The report of NCF pointed out that in 1961, the percentage of the workforce in agriculture was 75.9 per cent. While the number decreased to 59.9 per cent in 1999-2000. But agriculture still provided the ‘bulk of employment’ in the rural areas.
Therefore, it was suggested that overall employment strategy in India must seek to achieve two things. First, create productive employment opportunities and second to improve the ‘quality’ of employment in several sectors such that real wages rise through improved productivity.
The measures to do so included — accelerating the rate of growth of the economy and also laying enough emphasis on relatively more labour intensive sectors, inducing a faster growth of these sectors; and Improving the functioning of the labour markets without eroding the core labour standards.
It was also recommended that there is a need for implementing a universal public distribution system.
Swaminathan pointed out that the total subsidy required for this would be only one percent of the Gross Domestic Product.
True, people like him should be hailed also as a humanist. Swaminathan had the conviction that there was no time to relax until hunger became history.
Revolutions are usually associated with the young; but in Punjab, from young college students to retired army men, small farmers and illiterate peasants would queue up to get the ‘new seeds’.
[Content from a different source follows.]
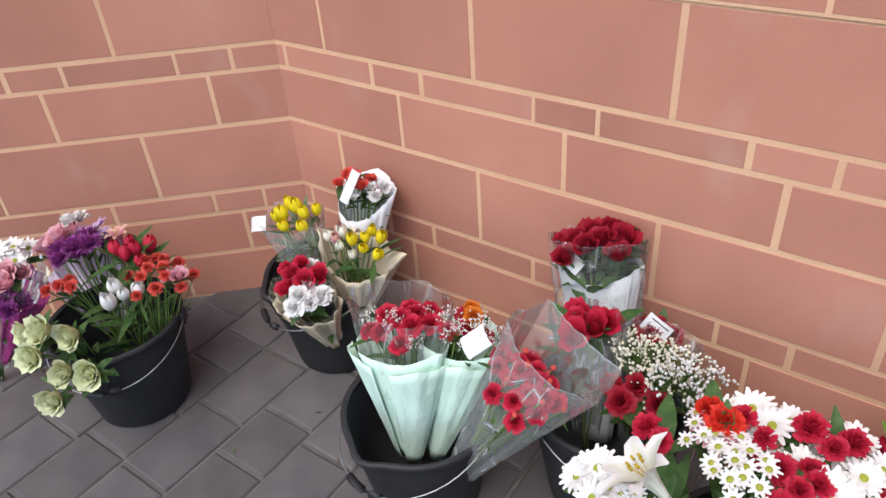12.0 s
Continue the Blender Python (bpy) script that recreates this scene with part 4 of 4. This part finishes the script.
bouquet("pink carnations in brown paper printed with a small emblem", (-1.42, -0.55, 0.0), (-1.44, -0.42, 0.37), [("carnation", "pink", 0.026, (-1.475, -0.44, 0.37), 5, 0.05), ("carnation", "red", 0.026, (-1.50, -0.40, 0.37), 4, 0.05)],
        [("kraft", 0.25, 1.0, 0.03, 0.095, dict(squash=0.7, sector=(-60, 110), ruffle=0.003, crumple=0.5)), ("film", 0.25, 1.1, 0.03, 0.115, dict(corners=0.05))], (12, 0.05, 0.022, "sage_leaf"), STANDING, seed=20,
        cards=[((-1.370, -0.445, 0.395), (0.12, -0.85, 0.6), 0.105, 0.15, -16, dict(lines=(), mat="kraft", label="flat flap of printed brown paper", bend=0.004)),
               ((-1.355, -0.4555, 0.4155), (0.12, -0.85, 0.6), 0.040, 0.046, -16, dict(lines=(), mat="ink", label="dark printed square", bend=0.001)),
               ((-1.353, -0.4585, 0.4235), (0.12, -0.85, 0.6), 0.022, 0.012, 20, dict(lines=(), mat="blue", label="blue printed shape", bend=0.001)),
               ((-1.355, -0.4640, 0.4130), (0.12, -0.85, 0.6), 0.022, 0.012, -40, dict(lines=(), mat="yellow_print", label="yellow printed shape", bend=0.001))])
bouquet("dark red roses in clear film", (-1.27, -0.46, 0.0), (-1.27, -0.37, 0.33), [("rose", "dark_red", 0.027, (-1.28, -0.36, 0.33), 6, 0.06)], [("black", 0.1, 0.88, 0.03, 0.10, dict(ruffle=0.004)), ("black", 0.1, 1.05, 0.05, 0.15, dict(sector=(-20, 110), corners=0.05, phase=0.6, ruffle=0.004)), ("film", 0.12, 1.25, 0.033, 0.112, dict(corners=0.06, phase=1.0))], (24, 0.05, 0.025, "dark_leaf"), STANDING, seed=21)

# ---- the red bunches ----
bouquet("red tulips with long green leaves", (-1.60, -0.24, 0.02), (-1.69, -0.25, 0.385), [("tulip", "red", 0.019, (-1.70, -0.24, 0.39), 6, 0.05), ("rose", "red", 0.024, (-1.69, -0.33, 0.375), 4, 0.06)], (), (26, 0.11, 0.022, "bright_leaf"), BUCKETED, seed=22, lean=(0, -0.3, 0.2))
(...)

He was more than happy at the fag-end of his life and career to see that at least in Punjab, the divorce between intellect and labour, the bane of Indian agri scene, was vanishing or already vanished.
Swaminathan and his expertise were in debate during the height of farmers’ protest vis-a-vis three reform bills that the Narendra Modi government later withdrew.
It may be stated that the Swaminathan Commission had recognised the problem of cartelisation among traders in a particular Agricultural Produce & Livestock Market Committee (APMC) and thus recommended the establishment of One Nation-One Market.
The report also spoke about “development of domestic and international markets” for local produce, and move towards a Single Indian Market.
To achieve the same, it had suggested simplification in the movement of goods by abolishing road tax and local taxes and introduced a national permit for plying commercial vehicles anywhere in India.
Regretfully, on November 19, 2021, after a year-long farmers’ stir in and around Delhi, Prime Minister Narendra Modi made a dramatic retreat announcing the rollback of three contentious farm laws.
The laws passed by Parliament in 2020 were outright rejected by the opposition parties including by the communists, provincial regional parties and the principal opposition Congress.
The three legislations sought to open the agri-sector for small and marginal farmers so that they could sell their products outside government-controlled markets.
Farmers in some states such as Sikh-dominated Punjab are used to government patronage. They do not like the concept of free and open market determining the prices.
Finally, did all that mark the story of democracy, good governance and a good farm policy getting marginalised and vanquished as against the anarchy and street politics?